BEGIN DATASET EXTRACT
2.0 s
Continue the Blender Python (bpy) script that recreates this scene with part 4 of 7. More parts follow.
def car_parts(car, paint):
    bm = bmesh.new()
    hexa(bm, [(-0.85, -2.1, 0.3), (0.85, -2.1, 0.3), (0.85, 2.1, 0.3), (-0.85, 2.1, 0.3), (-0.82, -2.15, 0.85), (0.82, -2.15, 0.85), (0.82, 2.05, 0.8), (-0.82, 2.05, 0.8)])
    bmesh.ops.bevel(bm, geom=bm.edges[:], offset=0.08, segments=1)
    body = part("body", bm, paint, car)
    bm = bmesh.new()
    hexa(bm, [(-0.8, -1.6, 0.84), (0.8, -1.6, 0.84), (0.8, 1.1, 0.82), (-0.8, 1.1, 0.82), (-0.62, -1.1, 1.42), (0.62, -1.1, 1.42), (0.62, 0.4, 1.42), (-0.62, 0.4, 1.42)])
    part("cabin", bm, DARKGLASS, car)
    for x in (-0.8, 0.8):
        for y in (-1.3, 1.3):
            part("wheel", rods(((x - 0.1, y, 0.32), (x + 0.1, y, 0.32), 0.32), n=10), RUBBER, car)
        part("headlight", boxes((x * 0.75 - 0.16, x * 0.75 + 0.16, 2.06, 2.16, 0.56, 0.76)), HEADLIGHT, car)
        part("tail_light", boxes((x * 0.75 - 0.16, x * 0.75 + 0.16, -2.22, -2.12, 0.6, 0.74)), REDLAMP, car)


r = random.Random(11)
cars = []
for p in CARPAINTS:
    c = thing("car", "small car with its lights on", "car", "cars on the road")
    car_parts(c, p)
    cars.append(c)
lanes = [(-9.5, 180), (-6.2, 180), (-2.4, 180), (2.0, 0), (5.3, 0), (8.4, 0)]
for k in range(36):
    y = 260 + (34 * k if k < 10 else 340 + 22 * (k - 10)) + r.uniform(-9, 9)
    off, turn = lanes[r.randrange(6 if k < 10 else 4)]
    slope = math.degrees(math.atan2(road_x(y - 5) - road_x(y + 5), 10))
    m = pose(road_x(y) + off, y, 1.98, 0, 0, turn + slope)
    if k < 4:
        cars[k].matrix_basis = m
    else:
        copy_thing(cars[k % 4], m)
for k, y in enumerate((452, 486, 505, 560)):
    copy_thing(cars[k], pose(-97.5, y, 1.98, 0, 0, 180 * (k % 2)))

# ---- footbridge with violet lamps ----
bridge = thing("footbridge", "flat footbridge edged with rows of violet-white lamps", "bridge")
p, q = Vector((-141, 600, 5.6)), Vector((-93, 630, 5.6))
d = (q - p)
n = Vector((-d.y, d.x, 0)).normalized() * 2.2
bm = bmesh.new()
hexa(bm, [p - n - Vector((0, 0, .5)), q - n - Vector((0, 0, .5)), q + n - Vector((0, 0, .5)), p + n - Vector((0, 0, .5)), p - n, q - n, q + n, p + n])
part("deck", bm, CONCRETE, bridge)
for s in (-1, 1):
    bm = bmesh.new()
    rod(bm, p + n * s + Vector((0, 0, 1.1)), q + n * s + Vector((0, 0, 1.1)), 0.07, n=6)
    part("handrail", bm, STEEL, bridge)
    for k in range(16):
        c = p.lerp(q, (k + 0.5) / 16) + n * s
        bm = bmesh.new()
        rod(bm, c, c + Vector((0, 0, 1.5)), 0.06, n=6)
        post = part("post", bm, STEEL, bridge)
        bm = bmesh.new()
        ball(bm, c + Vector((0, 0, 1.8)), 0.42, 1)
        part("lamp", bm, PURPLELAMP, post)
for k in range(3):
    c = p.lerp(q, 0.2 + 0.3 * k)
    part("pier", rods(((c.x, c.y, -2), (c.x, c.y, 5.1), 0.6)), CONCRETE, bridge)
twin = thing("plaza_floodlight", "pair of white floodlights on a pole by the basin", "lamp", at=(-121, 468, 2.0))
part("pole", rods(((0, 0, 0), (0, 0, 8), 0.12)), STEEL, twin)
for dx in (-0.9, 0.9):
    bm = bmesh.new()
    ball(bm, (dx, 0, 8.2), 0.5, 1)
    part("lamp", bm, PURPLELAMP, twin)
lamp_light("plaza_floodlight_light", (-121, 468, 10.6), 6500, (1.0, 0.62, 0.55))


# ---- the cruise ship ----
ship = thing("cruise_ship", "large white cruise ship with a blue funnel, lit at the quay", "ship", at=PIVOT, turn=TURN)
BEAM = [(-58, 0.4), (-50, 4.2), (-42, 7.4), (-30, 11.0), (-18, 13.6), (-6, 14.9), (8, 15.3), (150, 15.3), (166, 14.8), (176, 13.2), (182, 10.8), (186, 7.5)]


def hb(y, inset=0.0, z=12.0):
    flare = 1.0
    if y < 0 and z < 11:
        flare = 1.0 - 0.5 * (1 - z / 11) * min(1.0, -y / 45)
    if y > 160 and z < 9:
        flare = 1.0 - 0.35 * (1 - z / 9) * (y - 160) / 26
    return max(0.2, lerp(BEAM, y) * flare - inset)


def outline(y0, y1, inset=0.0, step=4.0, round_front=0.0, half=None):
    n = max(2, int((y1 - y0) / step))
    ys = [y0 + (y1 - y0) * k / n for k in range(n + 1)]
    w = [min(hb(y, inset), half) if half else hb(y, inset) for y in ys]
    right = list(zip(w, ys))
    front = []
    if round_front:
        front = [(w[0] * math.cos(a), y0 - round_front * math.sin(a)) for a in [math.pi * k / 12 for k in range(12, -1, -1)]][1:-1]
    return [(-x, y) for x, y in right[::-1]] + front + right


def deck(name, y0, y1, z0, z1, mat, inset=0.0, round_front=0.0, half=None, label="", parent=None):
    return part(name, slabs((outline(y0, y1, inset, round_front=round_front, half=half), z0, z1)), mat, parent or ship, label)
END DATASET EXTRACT
■ **INSTRUCTIONS TO FOLLOW**
Type the whole listing again, unaltered.

■ **OUTPUT OF THE TASK**
2.0 s
Continue the Blender Python (bpy) script that recreates this scene with part 4 of 7. More parts follow.
def car_parts(car, paint):
    bm = bmesh.new()
    hexa(bm, [(-0.85, -2.1, 0.3), (0.85, -2.1, 0.3), (0.85, 2.1, 0.3), (-0.85, 2.1, 0.3), (-0.82, -2.15, 0.85), (0.82, -2.15, 0.85), (0.82, 2.05, 0.8), (-0.82, 2.05, 0.8)])
    bmesh.ops.bevel(bm, geom=bm.edges[:], offset=0.08, segments=1)
    body = part("body", bm, paint, car)
    bm = bmesh.new()
    hexa(bm, [(-0.8, -1.6, 0.84), (0.8, -1.6, 0.84), (0.8, 1.1, 0.82), (-0.8, 1.1, 0.82), (-0.62, -1.1, 1.42), (0.62, -1.1, 1.42), (0.62, 0.4, 1.42), (-0.62, 0.4, 1.42)])
    part("cabin", bm, DARKGLASS, car)
    for x in (-0.8, 0.8):
        for y in (-1.3, 1.3):
            part("wheel", rods(((x - 0.1, y, 0.32), (x + 0.1, y, 0.32), 0.32), n=10), RUBBER, car)
        part("headlight", boxes((x * 0.75 - 0.16, x * 0.75 + 0.16, 2.06, 2.16, 0.56, 0.76)), HEADLIGHT, car)
        part("tail_light", boxes((x * 0.75 - 0.16, x * 0.75 + 0.16, -2.22, -2.12, 0.6, 0.74)), REDLAMP, car)


r = random.Random(11)
cars = []
for p in CARPAINTS:
    c = thing("car", "small car with its lights on", "car", "cars on the road")
    car_parts(c, p)
    cars.append(c)
lanes = [(-9.5, 180), (-6.2, 180), (-2.4, 180), (2.0, 0), (5.3, 0), (8.4, 0)]
for k in range(36):
    y = 260 + (34 * k if k < 10 else 340 + 22 * (k - 10)) + r.uniform(-9, 9)
    off, turn = lanes[r.randrange(6 if k < 10 else 4)]
    slope = math.degrees(math.atan2(road_x(y - 5) - road_x(y + 5), 10))
    m = pose(road_x(y) + off, y, 1.98, 0, 0, turn + slope)
    if k < 4:
        cars[k].matrix_basis = m
    else:
        copy_thing(cars[k % 4], m)
for k, y in enumerate((452, 486, 505, 560)):
    copy_thing(cars[k], pose(-97.5, y, 1.98, 0, 0, 180 * (k % 2)))

# ---- footbridge with violet lamps ----
bridge = thing("footbridge", "flat footbridge edged with rows of violet-white lamps", "bridge")
p, q = Vector((-141, 600, 5.6)), Vector((-93, 630, 5.6))
d = (q - p)
n = Vector((-d.y, d.x, 0)).normalized() * 2.2
bm = bmesh.new()
hexa(bm, [p - n - Vector((0, 0, .5)), q - n - Vector((0, 0, .5)), q + n - Vector((0, 0, .5)), p + n - Vector((0, 0, .5)), p - n, q - n, q + n, p + n])
part("deck", bm, CONCRETE, bridge)
for s in (-1, 1):
    bm = bmesh.new()
    rod(bm, p + n * s + Vector((0, 0, 1.1)), q + n * s + Vector((0, 0, 1.1)), 0.07, n=6)
    part("handrail", bm, STEEL, bridge)
    for k in range(16):
        c = p.lerp(q, (k + 0.5) / 16) + n * s
        bm = bmesh.new()
        rod(bm, c, c + Vector((0, 0, 1.5)), 0.06, n=6)
        post = part("post", bm, STEEL, bridge)
        bm = bmesh.new()
        ball(bm, c + Vector((0, 0, 1.8)), 0.42, 1)
        part("lamp", bm, PURPLELAMP, post)
for k in range(3):
    c = p.lerp(q, 0.2 + 0.3 * k)
    part("pier", rods(((c.x, c.y, -2), (c.x, c.y, 5.1), 0.6)), CONCRETE, bridge)
twin = thing("plaza_floodlight", "pair of white floodlights on a pole by the basin", "lamp", at=(-121, 468, 2.0))
part("pole", rods(((0, 0, 0), (0, 0, 8), 0.12)), STEEL, twin)
for dx in (-0.9, 0.9):
    bm = bmesh.new()
    ball(bm, (dx, 0, 8.2), 0.5, 1)
    part("lamp", bm, PURPLELAMP, twin)
lamp_light("plaza_floodlight_light", (-121, 468, 10.6), 6500, (1.0, 0.62, 0.55))


# ---- the cruise ship ----
ship = thing("cruise_ship", "large white cruise ship with a blue funnel, lit at the quay", "ship", at=PIVOT, turn=TURN)
BEAM = [(-58, 0.4), (-50, 4.2), (-42, 7.4), (-30, 11.0), (-18, 13.6), (-6, 14.9), (8, 15.3), (150, 15.3), (166, 14.8), (176, 13.2), (182, 10.8), (186, 7.5)]


def hb(y, inset=0.0, z=12.0):
    flare = 1.0
    if y < 0 and z < 11:
        flare = 1.0 - 0.5 * (1 - z / 11) * min(1.0, -y / 45)
    if y > 160 and z < 9:
        flare = 1.0 - 0.35 * (1 - z / 9) * (y - 160) / 26
    return max(0.2, lerp(BEAM, y) * flare - inset)


def outline(y0, y1, inset=0.0, step=4.0, round_front=0.0, half=None):
    n = max(2, int((y1 - y0) / step))
    ys = [y0 + (y1 - y0) * k / n for k in range(n + 1)]
    w = [min(hb(y, inset), half) if half else hb(y, inset) for y in ys]
    right = list(zip(w, ys))
    front = []
    if round_front:
        front = [(w[0] * math.cos(a), y0 - round_front * math.sin(a)) for a in [math.pi * k / 12 for k in range(12, -1, -1)]][1:-1]
    return [(-x, y) for x, y in right[::-1]] + front + right


def deck(name, y0, y1, z0, z1, mat, inset=0.0, round_front=0.0, half=None, label="", parent=None):
    return part(name, slabs((outline(y0, y1, inset, round_front=round_front, half=half), z0, z1)), mat, parent or ship, label)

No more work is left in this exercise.